In 2001 Hallmark aired a fictionalised film about Hans Christian Andersen, depicting him channelling his feelings and experiences into the fairytales that he wrote. The three-hour movie covers Hans' life interspersed with snippets of a few of the more famous and/or relevant of his stories, of which The Little Mermaid is one.
This snippet is highly abridged to just a little over ten minutes, and has been reworked to parallel the love and devotion of Jette, one of the women in Hans' life. While the other snippets are used to give insight to Hans' thoughts, The Little Mermaid presents Jette's point of view instead. In accordance with this some of The Little Mermaid's plot points are emphasised while others are cut, and Emily Hamilton plays both the little mermaid and Jette, while Kieran Bew plays both the Prince and Hans.
In the main story of the biopic, Jette is in love with Hans, who is in love with opera singer Jenny Lind (Flora Montgomery). Jette and Hans are close, but Hans can't see how devoted she is to him. Jette is also crippled and thus considers herself "imperfect", which lends to her desire to be "worthy" of Hans, the way the little mermaid wants to gain legs to be worthy of her prince.
As an adaptation of the original story, this one mentions how merfolk don't have souls but humans do, and that merfolk can gain a soul if a human falls in love with them. That said, the little mermaid's goal isn't to gain a soul of her own - she is more selfless than that, and only wants to love her prince and bask in his love in return. Another change is that rival princess doesn't wake the prince up after drowning. Instead she only appears later for the arranged wedding, and the prince's sudden love for her is framed as being so intense that he can finally forget the mysterious maiden who saved his life. This change calls back to Hans' callous rejection of Jette in order to pursue Jenny. Apropos in this case, the princess' responding smile is triumphant, almost even malicious, which ties back to how Jette perceives it Jenny.

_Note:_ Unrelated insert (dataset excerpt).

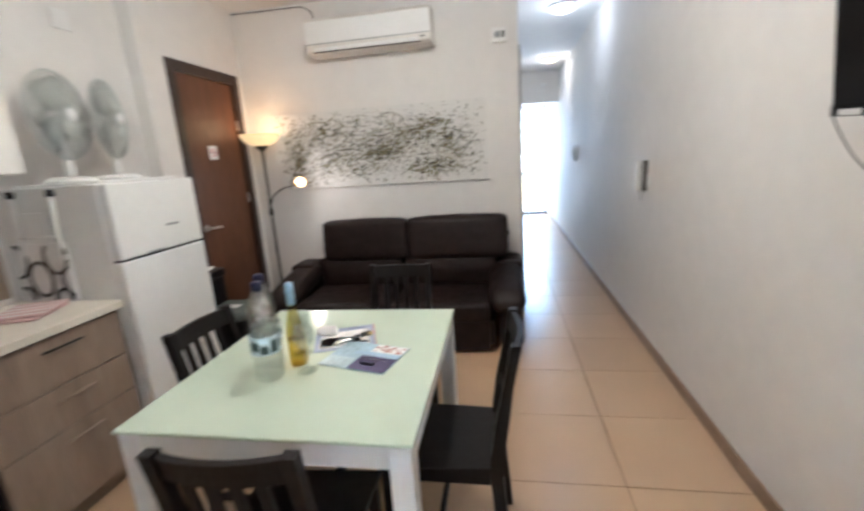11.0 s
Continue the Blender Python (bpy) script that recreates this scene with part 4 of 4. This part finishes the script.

I also want to highlight that this snippet keeps the bit where the sea witch cuts off the little mermaid's tongue as payment. There have been other adaptations that feature the little mermaid losing her tongue, but this is so far the only one I've seen where they're explicit about it, featuring the sea witch bringing her knife to the little mermaid's tongue, before the camera cuts away as the little mermaid makes a pained sound. This version also gives plenty of attention to the little mermaid's bleeding feet once she becomes human - the pain of being cut by knives with each step is literal, not metaphorical.
The design for this adaptation and isn't realistic-looking, but I think it's gorgeous and a wonderful callback to storybook illustrations. Like various Hallmark fantasy films there's judicious use of CGI to give it a dreamy, almost painted look, and the underwater scenes were filmed in a studio so that the characters could speak. The little mermaid's design is also very ethereal - her skin is glittery, almost translucent, so there's no way you can forget that she isn't human.